= JOB =
Go through the entries below, tally each line with the string "Blender", and give the final number by itself.

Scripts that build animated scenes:
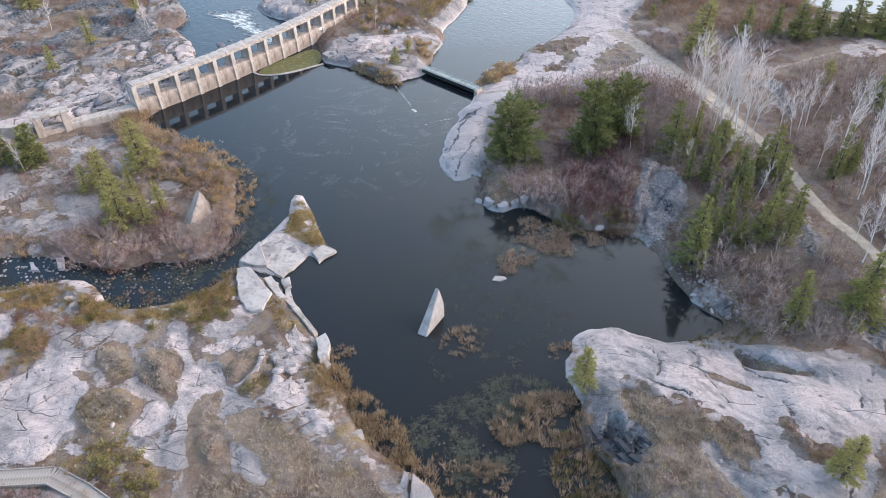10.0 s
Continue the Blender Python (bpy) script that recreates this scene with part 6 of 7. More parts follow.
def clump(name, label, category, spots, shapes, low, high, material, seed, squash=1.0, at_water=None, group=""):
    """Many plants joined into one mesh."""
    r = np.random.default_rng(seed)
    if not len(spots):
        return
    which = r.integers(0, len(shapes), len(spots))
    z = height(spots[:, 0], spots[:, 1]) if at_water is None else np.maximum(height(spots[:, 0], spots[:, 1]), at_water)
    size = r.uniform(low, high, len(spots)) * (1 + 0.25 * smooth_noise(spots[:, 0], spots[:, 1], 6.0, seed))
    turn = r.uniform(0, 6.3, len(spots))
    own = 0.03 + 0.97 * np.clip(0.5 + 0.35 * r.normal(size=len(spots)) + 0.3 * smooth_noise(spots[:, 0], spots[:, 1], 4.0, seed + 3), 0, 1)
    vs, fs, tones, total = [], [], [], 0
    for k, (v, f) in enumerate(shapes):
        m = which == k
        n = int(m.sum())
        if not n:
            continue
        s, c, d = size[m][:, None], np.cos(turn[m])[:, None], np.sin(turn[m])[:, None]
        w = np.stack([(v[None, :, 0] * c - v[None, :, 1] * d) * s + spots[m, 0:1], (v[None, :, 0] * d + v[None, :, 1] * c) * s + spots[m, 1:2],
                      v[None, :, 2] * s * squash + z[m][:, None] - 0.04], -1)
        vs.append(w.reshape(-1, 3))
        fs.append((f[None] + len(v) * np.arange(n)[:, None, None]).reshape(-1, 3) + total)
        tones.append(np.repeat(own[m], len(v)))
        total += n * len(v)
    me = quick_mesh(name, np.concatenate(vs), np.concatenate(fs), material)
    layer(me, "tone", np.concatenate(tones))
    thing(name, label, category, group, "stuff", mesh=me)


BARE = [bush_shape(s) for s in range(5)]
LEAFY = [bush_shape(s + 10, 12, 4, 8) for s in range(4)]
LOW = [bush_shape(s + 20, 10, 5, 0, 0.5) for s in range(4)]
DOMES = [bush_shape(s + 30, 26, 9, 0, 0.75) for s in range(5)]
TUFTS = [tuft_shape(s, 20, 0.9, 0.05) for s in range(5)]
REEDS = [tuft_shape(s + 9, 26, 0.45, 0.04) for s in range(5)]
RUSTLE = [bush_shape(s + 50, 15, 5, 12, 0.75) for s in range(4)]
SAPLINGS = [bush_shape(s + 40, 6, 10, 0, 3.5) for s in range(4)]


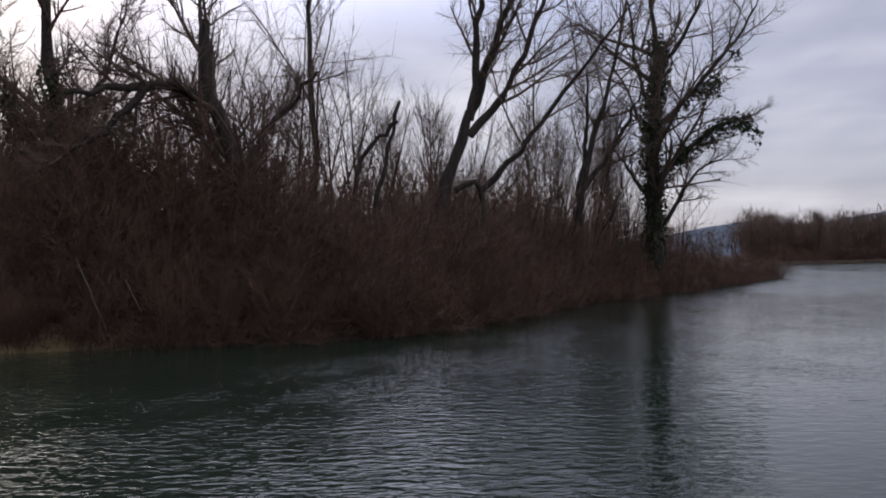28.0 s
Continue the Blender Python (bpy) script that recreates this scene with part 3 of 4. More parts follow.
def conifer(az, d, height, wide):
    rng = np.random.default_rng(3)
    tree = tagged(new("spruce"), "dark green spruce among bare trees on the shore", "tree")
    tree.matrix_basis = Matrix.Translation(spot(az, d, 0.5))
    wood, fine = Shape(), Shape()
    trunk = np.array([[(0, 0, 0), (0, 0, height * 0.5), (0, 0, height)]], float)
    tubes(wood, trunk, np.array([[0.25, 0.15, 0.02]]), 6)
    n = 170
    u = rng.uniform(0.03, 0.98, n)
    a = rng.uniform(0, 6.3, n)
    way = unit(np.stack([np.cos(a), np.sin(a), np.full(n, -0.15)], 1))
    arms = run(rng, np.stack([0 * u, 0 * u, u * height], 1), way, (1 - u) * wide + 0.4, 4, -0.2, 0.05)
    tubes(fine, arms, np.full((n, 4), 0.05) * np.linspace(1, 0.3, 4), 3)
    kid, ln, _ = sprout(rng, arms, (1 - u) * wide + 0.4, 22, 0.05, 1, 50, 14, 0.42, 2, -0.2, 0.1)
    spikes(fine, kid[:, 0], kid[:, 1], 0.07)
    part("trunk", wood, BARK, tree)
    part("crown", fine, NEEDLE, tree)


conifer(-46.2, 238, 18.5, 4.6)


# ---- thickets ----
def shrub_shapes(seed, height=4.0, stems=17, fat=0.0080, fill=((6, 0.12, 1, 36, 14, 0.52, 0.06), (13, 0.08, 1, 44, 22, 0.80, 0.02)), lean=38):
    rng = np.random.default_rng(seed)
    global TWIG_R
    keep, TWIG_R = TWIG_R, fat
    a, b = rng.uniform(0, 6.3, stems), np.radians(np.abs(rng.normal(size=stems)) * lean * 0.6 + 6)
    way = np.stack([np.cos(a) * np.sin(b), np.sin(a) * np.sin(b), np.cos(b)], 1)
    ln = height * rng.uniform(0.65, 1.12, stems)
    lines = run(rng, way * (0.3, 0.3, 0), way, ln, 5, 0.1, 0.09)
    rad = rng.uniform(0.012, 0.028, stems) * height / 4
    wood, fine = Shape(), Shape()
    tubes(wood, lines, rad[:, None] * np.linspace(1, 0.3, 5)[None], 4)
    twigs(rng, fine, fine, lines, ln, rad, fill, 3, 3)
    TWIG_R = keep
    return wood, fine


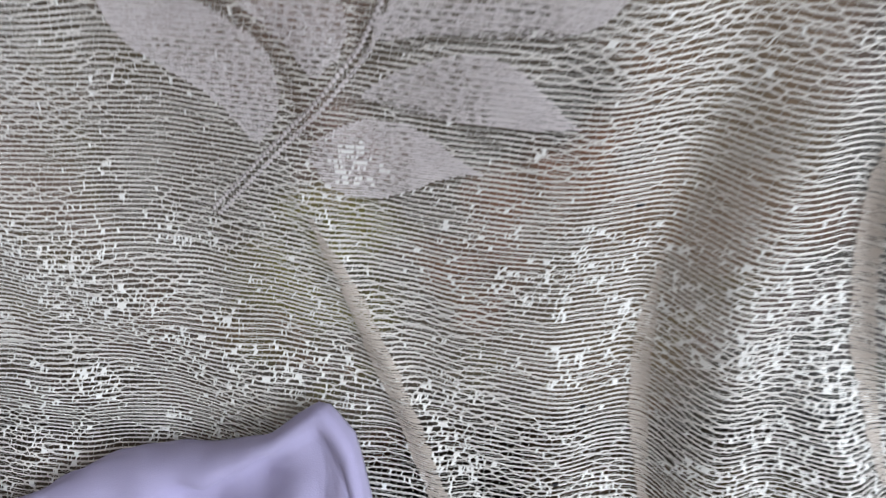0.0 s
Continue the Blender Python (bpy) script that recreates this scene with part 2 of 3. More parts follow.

---

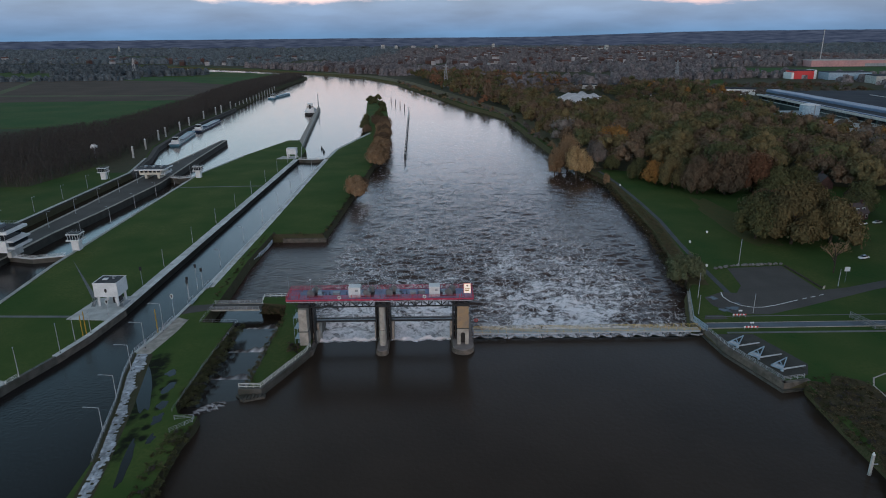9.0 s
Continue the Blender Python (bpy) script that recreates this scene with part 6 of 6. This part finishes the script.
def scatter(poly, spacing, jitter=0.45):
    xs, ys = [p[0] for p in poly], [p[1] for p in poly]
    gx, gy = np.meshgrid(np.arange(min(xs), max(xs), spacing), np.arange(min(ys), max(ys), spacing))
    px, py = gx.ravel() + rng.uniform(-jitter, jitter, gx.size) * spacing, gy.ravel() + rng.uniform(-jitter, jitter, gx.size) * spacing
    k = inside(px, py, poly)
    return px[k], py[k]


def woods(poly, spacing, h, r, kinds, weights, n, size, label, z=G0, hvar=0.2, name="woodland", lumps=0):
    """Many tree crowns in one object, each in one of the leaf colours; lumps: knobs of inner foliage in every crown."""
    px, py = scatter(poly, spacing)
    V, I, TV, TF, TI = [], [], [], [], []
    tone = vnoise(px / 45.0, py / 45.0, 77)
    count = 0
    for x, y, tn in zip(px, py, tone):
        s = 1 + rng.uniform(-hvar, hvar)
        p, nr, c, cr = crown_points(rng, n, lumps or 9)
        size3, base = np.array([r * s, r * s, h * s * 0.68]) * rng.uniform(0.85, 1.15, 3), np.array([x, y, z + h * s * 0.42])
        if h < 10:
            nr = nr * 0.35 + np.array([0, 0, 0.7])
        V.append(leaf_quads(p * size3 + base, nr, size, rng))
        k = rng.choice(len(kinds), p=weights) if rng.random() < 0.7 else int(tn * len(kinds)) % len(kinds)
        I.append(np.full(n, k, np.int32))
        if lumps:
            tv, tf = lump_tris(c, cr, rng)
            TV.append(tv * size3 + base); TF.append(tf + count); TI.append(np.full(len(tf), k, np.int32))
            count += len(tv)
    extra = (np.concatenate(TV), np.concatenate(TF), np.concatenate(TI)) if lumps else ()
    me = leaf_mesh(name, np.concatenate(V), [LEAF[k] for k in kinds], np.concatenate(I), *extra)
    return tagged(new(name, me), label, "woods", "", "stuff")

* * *

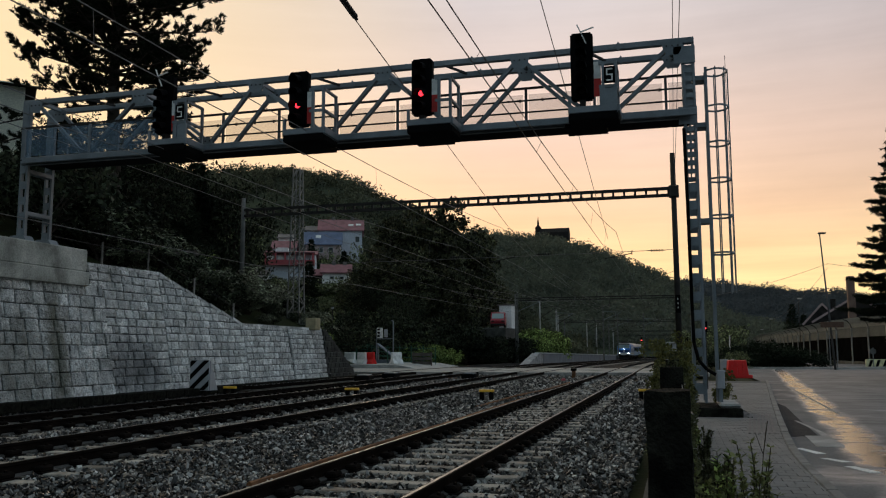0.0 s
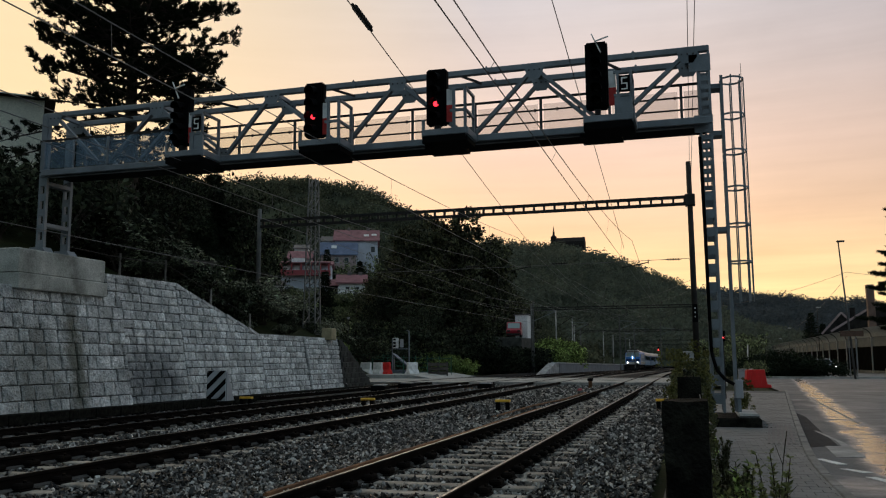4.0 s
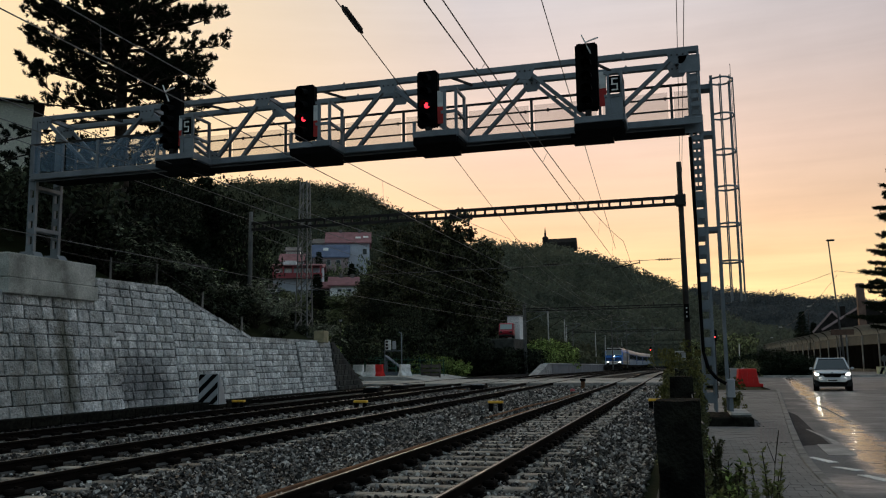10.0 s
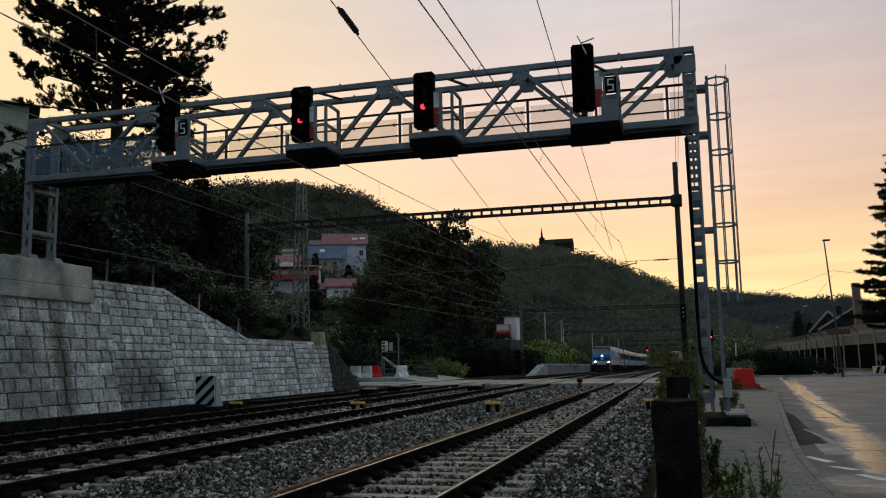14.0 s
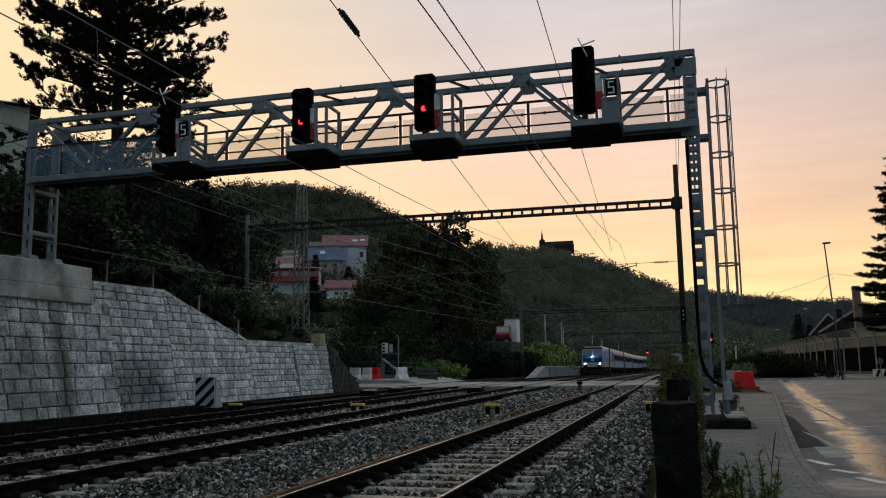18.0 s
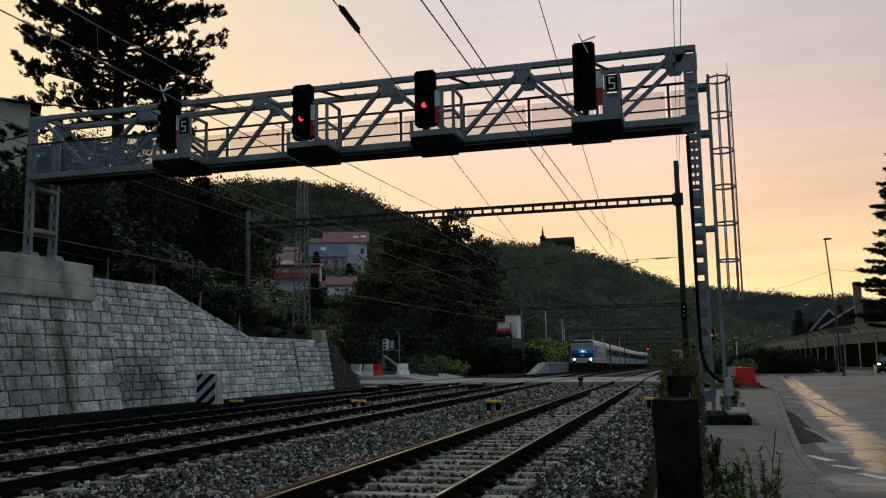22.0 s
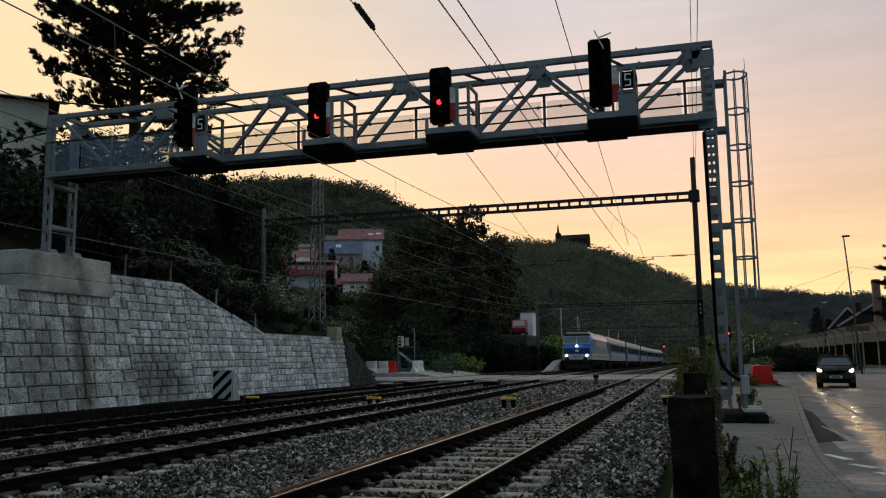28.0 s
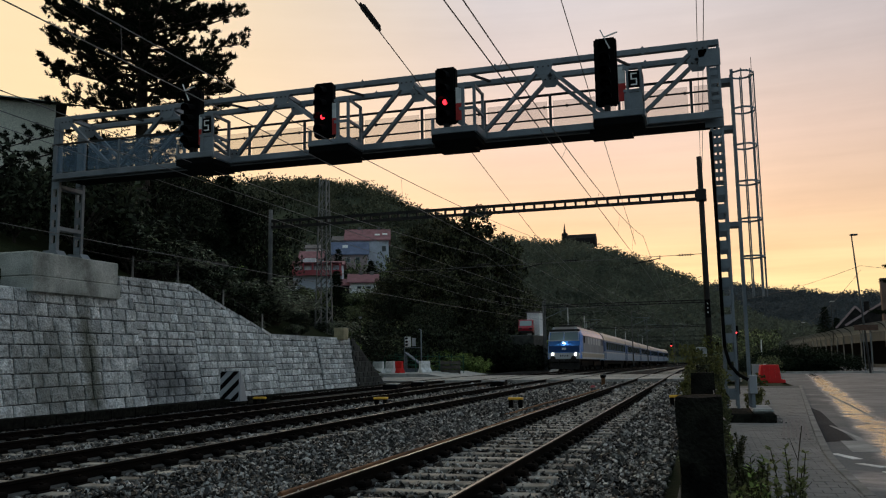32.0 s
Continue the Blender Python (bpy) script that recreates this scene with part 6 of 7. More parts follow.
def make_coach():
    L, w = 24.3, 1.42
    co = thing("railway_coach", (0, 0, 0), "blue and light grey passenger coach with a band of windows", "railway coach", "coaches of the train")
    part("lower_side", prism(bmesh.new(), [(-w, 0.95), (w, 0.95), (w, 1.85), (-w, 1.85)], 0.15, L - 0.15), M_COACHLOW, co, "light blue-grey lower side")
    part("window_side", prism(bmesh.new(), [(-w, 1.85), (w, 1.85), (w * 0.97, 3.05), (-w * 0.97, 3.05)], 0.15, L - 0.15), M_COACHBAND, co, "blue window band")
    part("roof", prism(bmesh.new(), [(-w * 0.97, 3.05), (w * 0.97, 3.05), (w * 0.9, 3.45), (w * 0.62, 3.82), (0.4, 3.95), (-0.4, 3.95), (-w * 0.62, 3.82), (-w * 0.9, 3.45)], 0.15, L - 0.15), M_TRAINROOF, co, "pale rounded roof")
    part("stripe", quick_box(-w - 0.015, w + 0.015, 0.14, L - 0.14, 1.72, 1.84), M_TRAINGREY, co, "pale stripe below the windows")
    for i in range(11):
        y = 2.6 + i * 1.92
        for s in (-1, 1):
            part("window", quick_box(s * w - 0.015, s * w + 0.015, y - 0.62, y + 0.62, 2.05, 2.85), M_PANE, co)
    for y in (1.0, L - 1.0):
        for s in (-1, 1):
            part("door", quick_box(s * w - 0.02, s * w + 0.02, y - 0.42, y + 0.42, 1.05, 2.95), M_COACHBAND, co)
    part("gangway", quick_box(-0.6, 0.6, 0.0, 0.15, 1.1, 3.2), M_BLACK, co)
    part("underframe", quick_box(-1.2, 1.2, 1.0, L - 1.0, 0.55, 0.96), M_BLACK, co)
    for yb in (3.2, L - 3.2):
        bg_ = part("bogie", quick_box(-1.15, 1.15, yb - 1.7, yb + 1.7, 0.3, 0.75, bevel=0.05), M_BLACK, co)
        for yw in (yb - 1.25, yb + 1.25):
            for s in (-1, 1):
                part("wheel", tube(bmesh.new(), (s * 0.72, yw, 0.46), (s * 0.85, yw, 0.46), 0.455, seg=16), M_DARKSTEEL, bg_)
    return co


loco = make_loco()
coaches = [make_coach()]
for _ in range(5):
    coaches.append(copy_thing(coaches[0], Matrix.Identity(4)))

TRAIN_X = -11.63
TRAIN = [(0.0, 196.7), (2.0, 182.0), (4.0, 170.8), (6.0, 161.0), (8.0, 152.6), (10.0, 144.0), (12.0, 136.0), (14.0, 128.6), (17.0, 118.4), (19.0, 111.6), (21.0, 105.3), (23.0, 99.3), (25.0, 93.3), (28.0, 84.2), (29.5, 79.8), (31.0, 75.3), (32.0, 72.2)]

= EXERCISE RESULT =
5